The melancholy Jaques reflects on human life as a play in seven acts, from infancy to old age. His famous speech reveals both cynicism about human pretension and philosophical depth about mortality.
Act 2 Scene 7, the Forest of Arden, the exiled Duke's woodland court at supper. Orlando has just burst in with his sword drawn demanding food for the starving Adam, and the Duke has answered him with courtesy: sit, eat, you are welcome, all of us here have known suffering. Orlando goes to fetch Adam. The Duke, turning to his exiled companions, observes that the world contains more unhappy spectacles than the one they are playing in — and Jaques, the company's resident melancholic, picks up the theatrical metaphor and runs with it. The speech is delivered to the assembled exiled court at table, in the open air, with Orlando absent and Adam shortly to be carried in. By the time Jaques arrives at the seventh age — second childishness and mere oblivion — Adam, an actual very old man, is being brought into the clearing, and the speech's abstraction is met by a living illustration.
Jaques is the play's professional pessimist, a man who has chosen melancholy as a posture and refined it into a personality. What he wants from the Duke and the court, in this speech, is to win the rhetorical exchange — to take the Duke's mild observation and out-perform it, demonstrating that he can see further and darker than anyone present. Underneath the performance is genuine philosophical conviction, but also vanity; Jaques enjoys being the one who sees through everything. The psychological state is comfortable showmanship shading into something more honest at the end. The seven ages catalogue starts as wit — the schoolboy, the lover, the soldier — and the comedy gradually drains as the ages advance, until the final image of the toothless, eyeless second infancy is not funny at all. The actor's job is to find a Jaques who is enjoying himself and to let the enjoyment cool, image by image, into something colder than he intended.

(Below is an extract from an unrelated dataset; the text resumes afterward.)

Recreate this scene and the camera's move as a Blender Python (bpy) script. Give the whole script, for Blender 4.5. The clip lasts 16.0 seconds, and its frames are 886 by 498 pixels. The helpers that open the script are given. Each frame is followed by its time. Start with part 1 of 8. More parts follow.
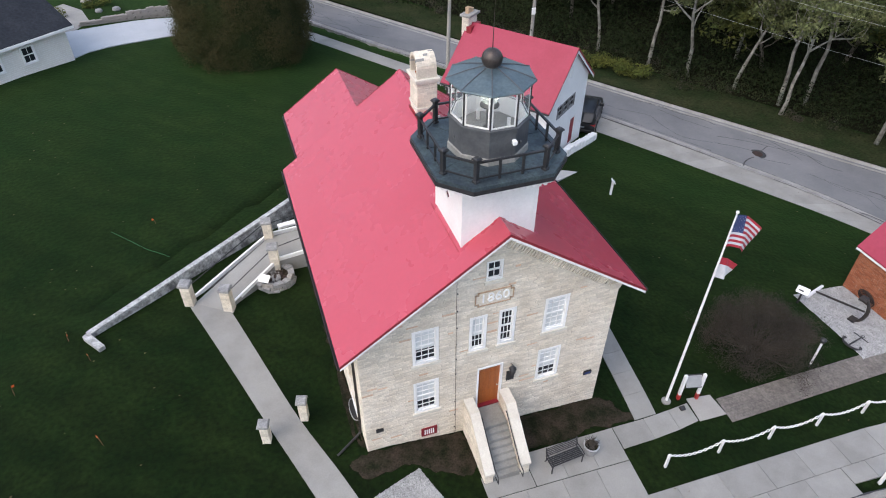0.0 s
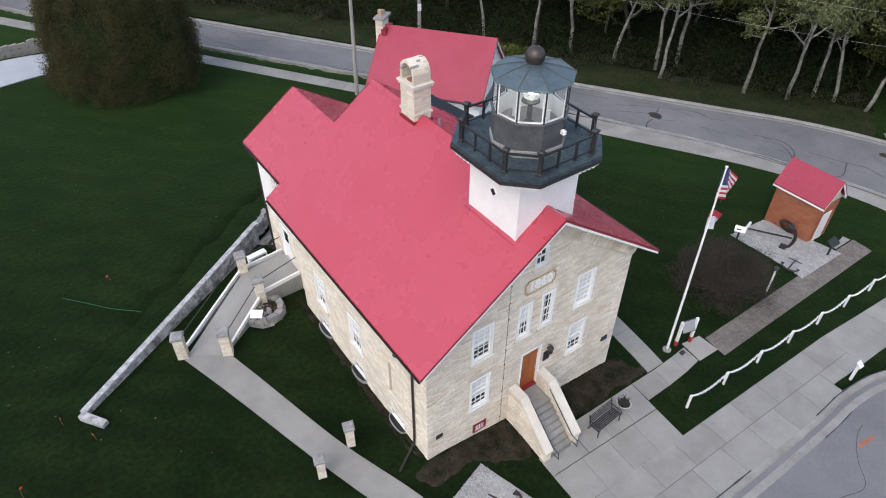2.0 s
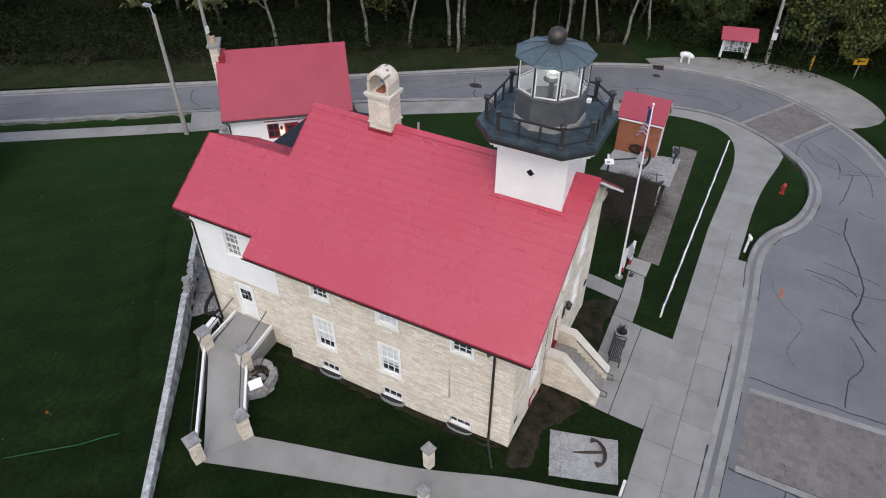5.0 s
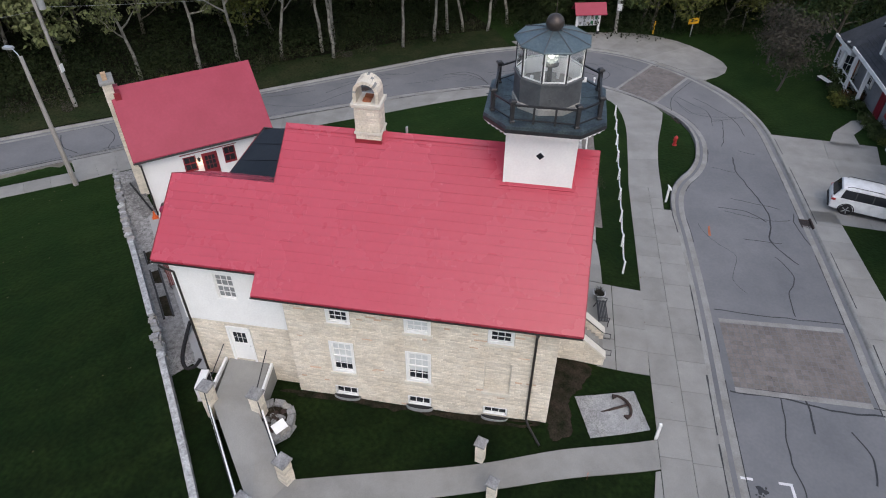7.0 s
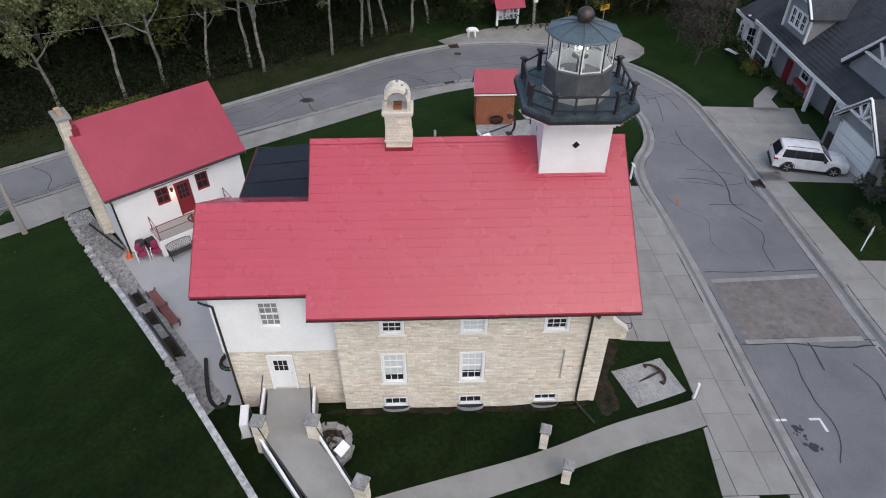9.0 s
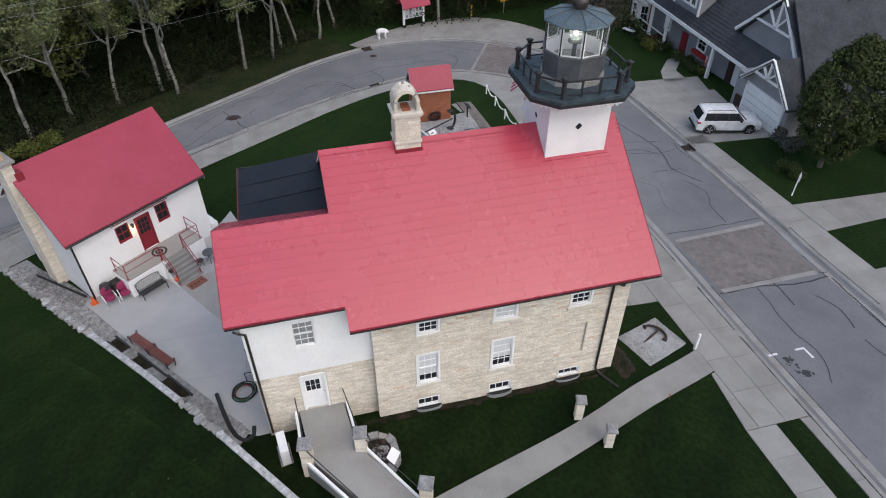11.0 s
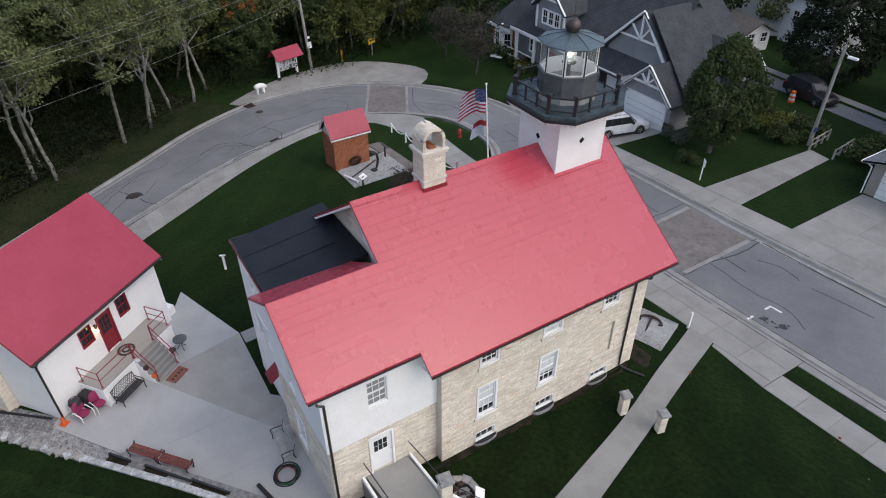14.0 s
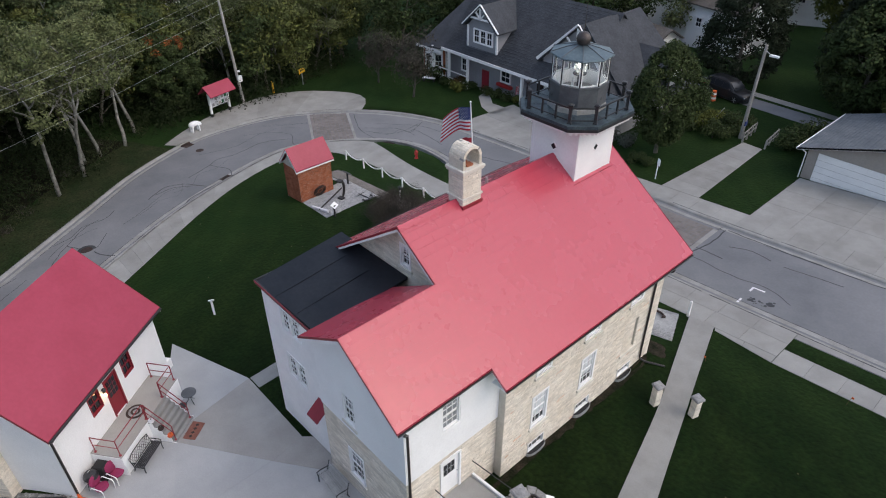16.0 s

The disaster is wisdom-voice — slow, measured, oracular, the speech delivered as Received Truth. Jaques is not delivering a poem; he is performing for an audience of friends at supper and showing off. Begin lightly. The opening assertion — all the world's a stage — is a conversational gambit, the kind of thing a clever man says to win a moment at a table. Find the comedy in the early ages: the infant mewling, the schoolboy creeping like snail, the lover sighing like furnace, the soldier full of strange oaths. These are character sketches, and Jaques is doing voices. Mark the justice — round belly, capon-lined — as a peak of comic specificity. The sixth age (the lean and slippered pantaloon) is where the tone begins to shift; the voice goes thinner. The seventh age — sans teeth, sans eyes, sans taste, sans everything — should arrive without performed gravity; the four "sans" are devastating without help. Adam's entrance, if your staging permits, lands the speech without the actor's intervention. Tempo: brisk in the early ages, slowing only at the sixth, quiet at the seventh. Resist gestural illustration; the images are vivid enough. Verse: regular pentameter with some flexibility; respect the line endings without italicising them.

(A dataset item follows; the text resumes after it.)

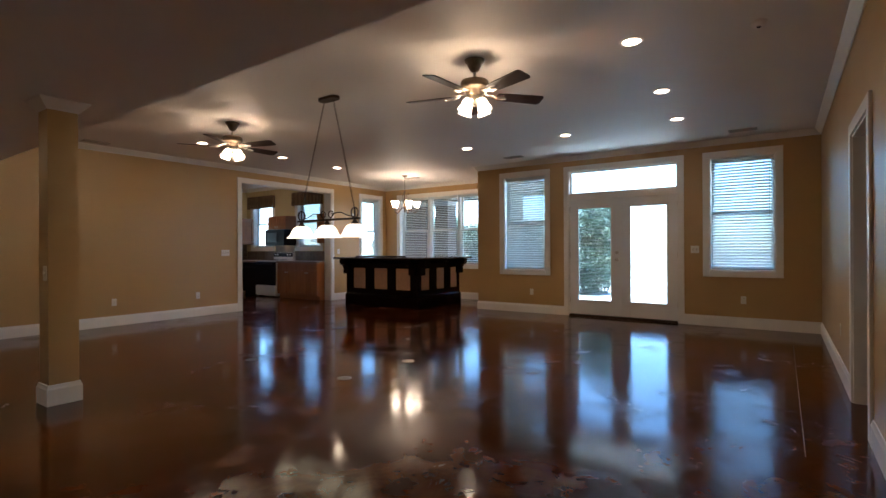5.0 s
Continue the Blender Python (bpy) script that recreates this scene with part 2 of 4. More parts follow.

A core classical audition piece for men, particularly useful for older actors or for younger actors playing maturity. Strong for Shakespeare companies, MFA classical tracks, and any audition assessing the ability to handle an extended set-piece without losing the room. Demonstrates verse discipline, structural intelligence, comic instinct, and a sense of architecture across a single sustained thought. Heavily over-used; panels have heard the speech endlessly, often in wisdom-voice. The actor who finds the comedy in the early ages and resists solemnity at the end will distinguish themselves immediately. Less useful as a young leading-man audition; the speech reads as a character actor's piece. Useful for character work, comedy of manners, and any role where intelligence and detachment are being assessed. Travels surprisingly well into screen auditions for older roles requiring monologue capacity. If you are auditioning for Jaques himself, the panel may prefer to see "A fool, a fool, I met a fool i' the forest" which is fresher and shows the character's pleasure rather than his philosophy.
All the world's a stage,
And all the men and women merely players:
They have their exits and their entrances;
And one man in his time plays many parts,
His acts being seven ages. At first the infant,
Mewling and puking in the nurse's arms.
And then the whining school-boy, with his satchel
And shining morning face, creeping like snail
Unwillingly to school. And then the lover,
Sighing like furnace, with a woeful ballad
Made to his mistress' eyebrow. Then a soldier,
Full of strange oaths and bearded like the pard,
Jealous in honour, sudden and quick in quarrel,
Seeking the bubble reputation
Even in the cannon's mouth. And then the justice,
In fair round belly with good capon lined,
With eyes severe and beard of formal cut,
Full of wise saws and modern instances;
And so he plays his part. The sixth age shifts
Into the lean and slipper'd pantaloon,
With spectacles on nose and pouch on side,
His youthful hose, well saved, a world too wide
For his shrunk shank; and his big manly voice,
Turning again toward childish treble, pipes
And whistles in his sound. Last scene of all,
That ends this strange eventful history,
Is second childishness and mere oblivion,
Sans teeth, sans eyes, sans taste, sans everything.